Wednesday, July 8, 2009

Corporation as individual

One of the odder corners of legal philosophy and business is the invention and treatment of the limited liability corporation. The idea is that rather than an individual acting directly, they can bundle their money together with other investors while at the same time limiting their responsibility to a simple dollar sign.

A corporation can't be liable for more than what it actually holds on hand, and nobody in particular is responsible for it - not the executive officer, not the board, it's something of a blank empty void that can't be put in jail and whose maximum financial penalties are sharply limited.
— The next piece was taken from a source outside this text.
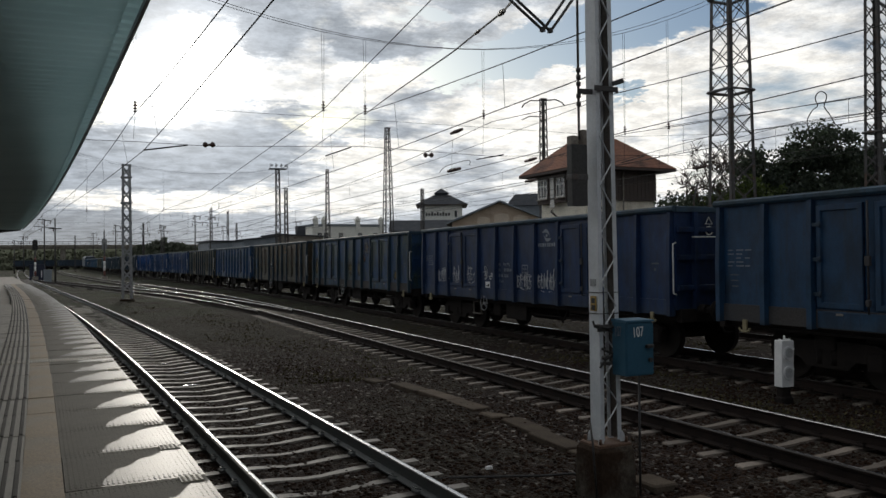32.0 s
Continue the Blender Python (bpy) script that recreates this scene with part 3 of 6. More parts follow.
def build_canopy():
    c = tagged(empty("platform_canopy"), "grey-green corrugated canopy roof over the platform", "canopy", kind="structure")
    y0, y1 = -14.0, 54.0
    # corrugated sheets: trapezoid ribs that run across the platform; the sheet overhangs the eave a little
    prof = [(0.0, 0.0), (0.09, 0.0), (0.12, 0.045), (0.21, 0.045)]
    pts = [(y0 + 0.24 * i + a, b) for i in range(int((y1 - y0) / 0.24)) for a, b in prof]
    n = len(pts)
    for name, near, far, low, high, thick in (("corrugated_eave", 0.0, -0.14, 4.2, 4.205, 0.012), ("soffit", -0.142, -7.4, 4.16, 4.06, 0.02)):
        g = Geo()
        for yy, b in pts:
            x = canopy_edge(yy)
            b *= 0.4 if name == "corrugated_eave" else 0.2
            g.v += [(x + near, yy, low + b), (x + far, yy, high + b)]
        g.f = [(2 * i, 2 * i + 2, 2 * i + 3, 2 * i + 1) for i in range(n - 1)]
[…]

It's either very good or profoundly problematic. Good, in that it allows small investors to take a share in large ventures without being worried about negligence on the part of those with more share over running said ventures; problematic, in that action that would lead to severe penalties for an individual can go unpunished or underpunished with nobody in particular clearly responsible.

The most bizarre turn is that under law, corporations are treated in many cases like individuals. While I can be convinced that the benefits to the efficient allocation of capital are great enough to warrant the construction of such an entity, it remains very difficult for me to buy that this non-jailable entity, so difficult to hold accountable, deserves the same legal protections and fundamental rights as a human being.

Moreover, the sheer scale of a corporation and its anonymity makes it highly difficult to keep damage in perspective. If I were to shout "Fire!" in a crowded theater and caused a dozen people to be trampled to death and others injured, I could be put away for the rest of my natural life on multiple counts of manslaughter; for a large corporation, a dozen incidental deaths resulting from poorly-considered actions (such as failing to place a warning label "DO NOT MIX WITH ALCOHOL," or knowingly selling batteries with a tendency to burst into flame) barely even qualifies as a speed bump.

We're already not equal. I am far more accountable than the corporation is; I can incur penalties and responsibilities well beyond the current value of my bank account, I can be imprisoned... and the corporation simply exists to help people turn a buck. If it has a "motive" for exercising political influence, it is for the crass motive of its own bottom line; a corporation, not being an actual person, has no morality, no soul, no religious or political dispositions, no reason for any personal "rights" at all beyond that of being created and dissolved in a manner according to its legal liabilities and its charter - in that order.

A right to privacy? Kid me not. A strong motive to keep trade secrets, yes; a reason for wanting to obstruct investigation, sometimes; but a corporation has no personal affairs, not being a person. It cannot have a sex life or write poetry about how depressing its life is; it is simply a framework for handling responsibility for financial adventures that no single investor wishes to hold personally.